The problem with obtaining a reliable estimate of the Alpha parameter is that financial price data is inherently noisy, the random fluctuations are always larger than the signal/pattern that is hidden in them. Note that the hypothetical plot shown above only understates the magnitude of this random noise to allow for a better illustration. Furthermore, financial markets change over time, sometimes gradually, and sometimes abruptly due to policy changes or unforeseen events. How do we know how many data points we should include in our estimation of Alpha? Always the last year? Or going back to the last meeting of the Federal Reserve Bank? Ideally, we want an algorithm that uses as many data points as possible, as long as our series of past prices does not show a systematic regime switch. This would allow us to get Alpha estimates that are as accurate as possible, but also react fast to systematic changes in market conditions. As we will see in the next section, Barudion's custom-made Bayesian algorithm achieves just that.

How to embrace uncertainty

Many statistical models take measured data (in our case price series) as input, and reduce these data points to one single value per parameter of the model (in our case Alpha and Beta). However, this reduction often results in an underestimation of uncertainty. The value of the Alpha parameter that we are so interested in will never be completely certain; but if it is uncertain today, shouldn't this uncertainty also carry on to tomorrow's update of our estimate? Barudion's algorithm for estimating Alpha takes an alternative approach that is well-known in a sub-field of statistics called Bayesian statistics: rather than immediately reducing the estimated parameter to a single value, we want to keep track of the likelihood of all possible values of Alpha. Our algorithm always keeps track of the complete probability distribution of Alpha (and Beta).

When we get a new data point, i.e. a new set of prices, we want to see how that new information changes the current probability distribution of our parameters. If the new price changes stand in contrast to past market dynamics, the probability distribution will become wider as uncertainty grows and more diverse Alpha values become probable. Whereas if the new price changes confirm the current market dynamics, the probability distribution becomes more narrow, as we can be more certain of our current estimate and far off Alpha estimates become less probable. This way, Bayesian statistics does not view uncertainty as a problem, it rather keeps track of all uncertainty that it encounters, and looks for changes in parameters that are truly systematic, that overcome all the uncertainty. Below, you can see an example of our algorithm working. You see a two-dimensional probability distribution (Alpha along one side, Beta along the other), and the height illustrates the likelihood of different Alpha- and Beta-values. Over time, the peak of the distribution wanders, but also abruptly jumps, becomes broader and contracts again, as we lose and gain confidence in how different markets currently behave in relation to another.

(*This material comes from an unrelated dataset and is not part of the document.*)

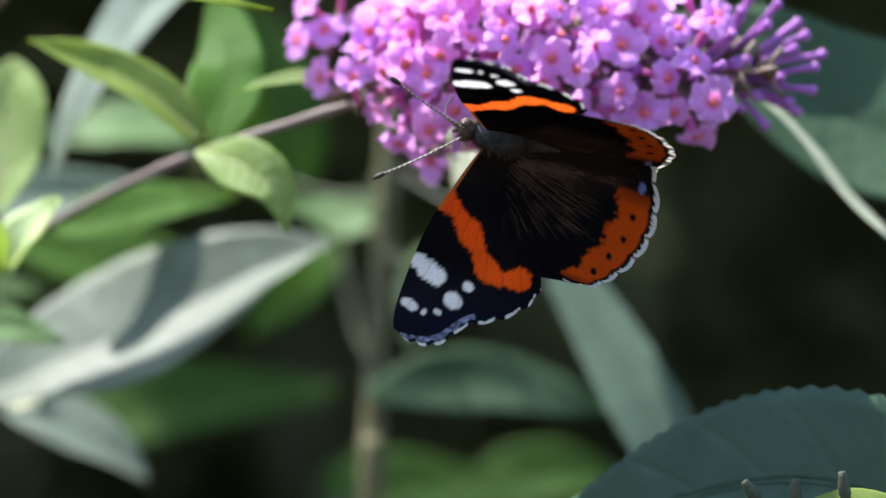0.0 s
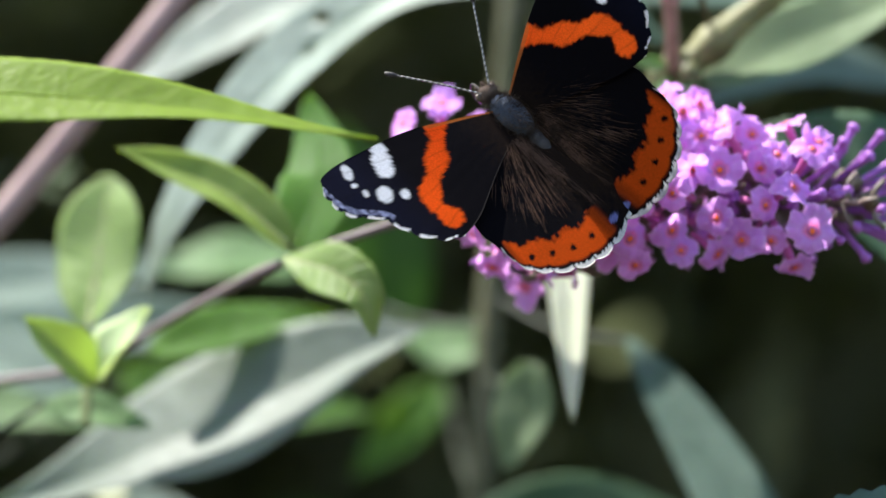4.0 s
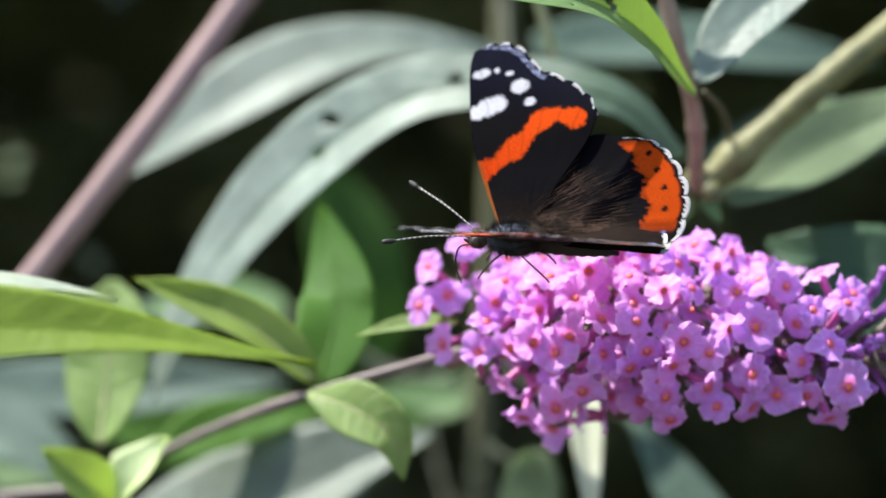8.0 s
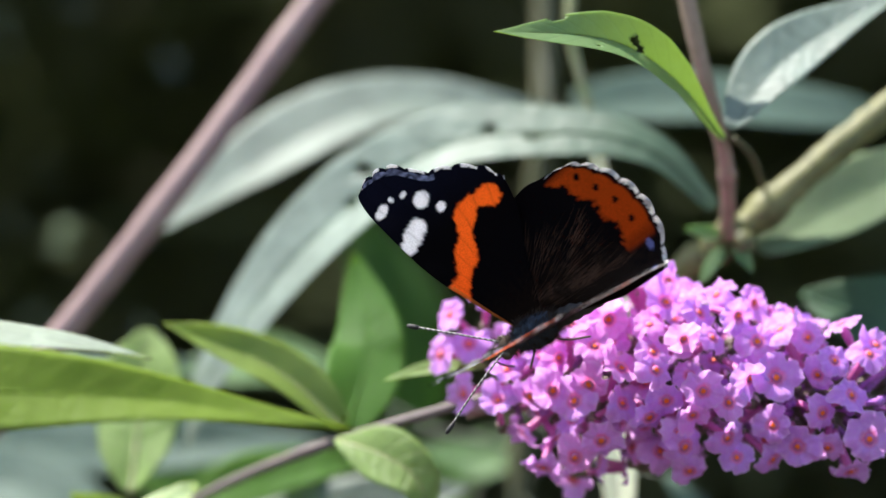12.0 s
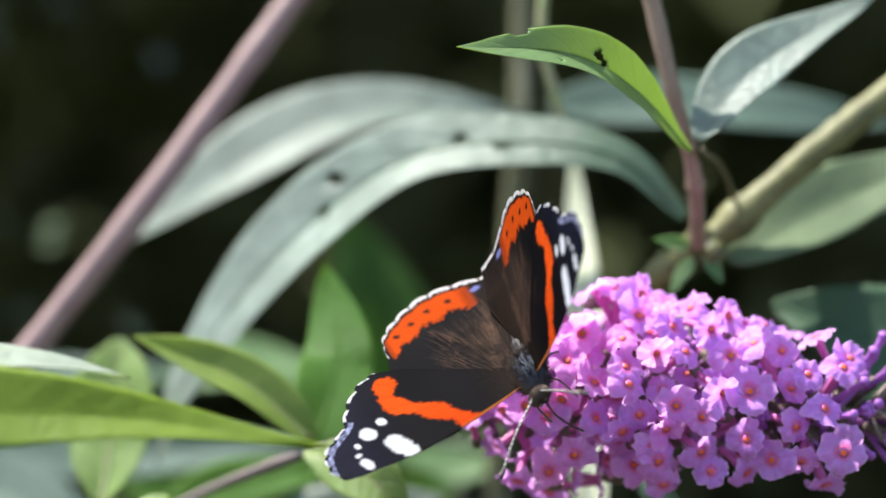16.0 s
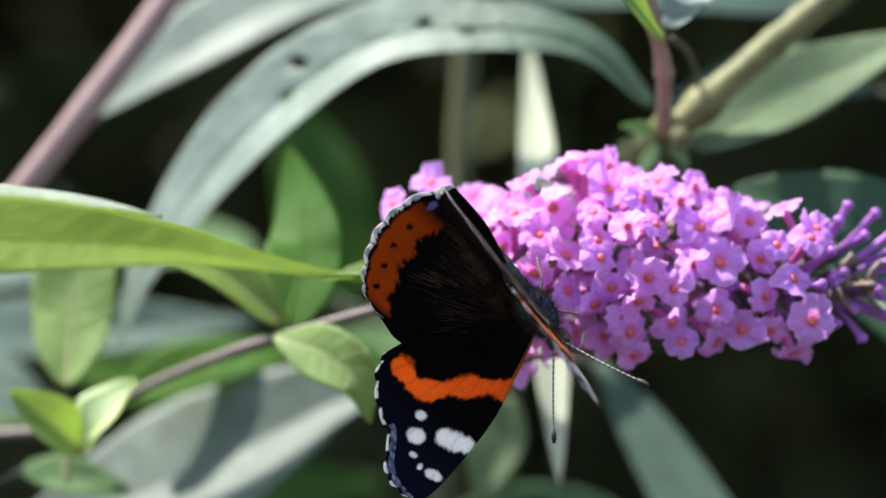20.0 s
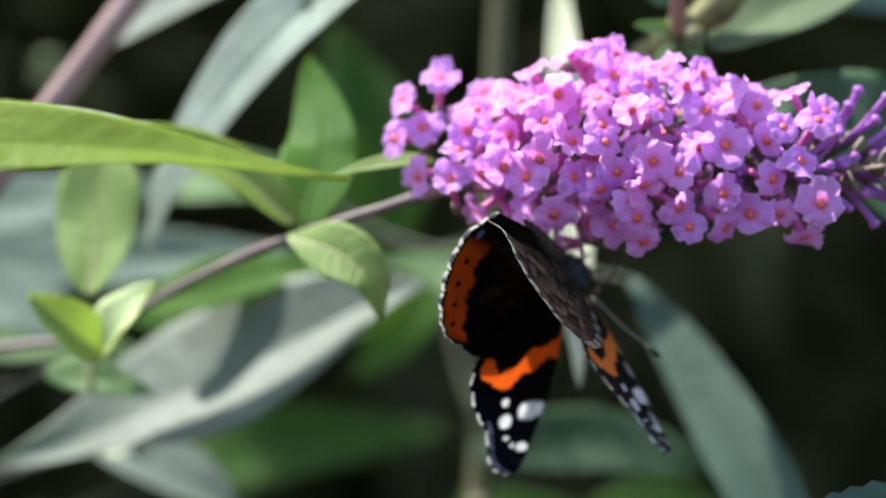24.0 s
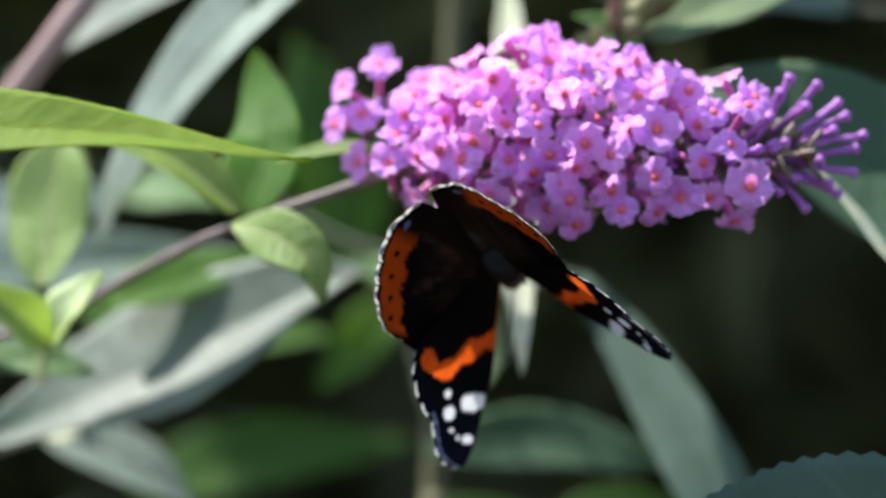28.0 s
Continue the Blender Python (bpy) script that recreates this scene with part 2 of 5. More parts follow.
wing_mat, nt, b = nodes_of("wing_scales")
at = nt.nodes.new("ShaderNodeAttribute")
at.attribute_name = "scales"
hue = nt.nodes.new("ShaderNodeSeparateColor")
nt.links.new(at.outputs["Color"], hue.inputs[0])
fine = noise_node(nt, 5000.0, 2.0)
c = mix_col(nt, ramp_node(nt, fine.outputs[0], 0.35, 0.7, 0.0, 0.35), at.outputs["Color"], (0.0, 0.0, 0.0), "MULTIPLY")
nt.links.new(c, b.inputs["Base Color"])
b.inputs["Roughness"].default_value = 0.6
b.inputs["Specular IOR Level"].default_value = 0.015
nt.links.new(ramp_node(nt, at.outputs["Alpha"], 0.0, 1.0, 0.0, 0.05), b.inputs["Sheen Weight"])
b.inputs["Sheen Roughness"].default_value = 0.45
b.inputs["Sheen Tint"].default_value = (0.75, 0.5, 0.38, 1)
bump_to(nt, b, fine.outputs[0], 0.3, 0.0001)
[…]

Barudion's algorithm was originally developed by our co-founder Christoph Mark as part of his PhD in biophysics. The algorithm has been published in the scientific journal Nature Communications, and has been applied to better understand the movements of metastatic cancer cells, price fluctuations in financial markets, the effects of policy changes, and for comparing different climate models. As Barudion is committed to the Open Source community and to provide full transparency to our customers, the code behind our algorithm can be freely accessed on the Github platform for independent review. With the implementation of our algorithm in the context of long-term ETF model portfolios, Barudion aims to provide an easy way for retail investors to benefit from state-of-the-art market analytics while retaining full control over their investments.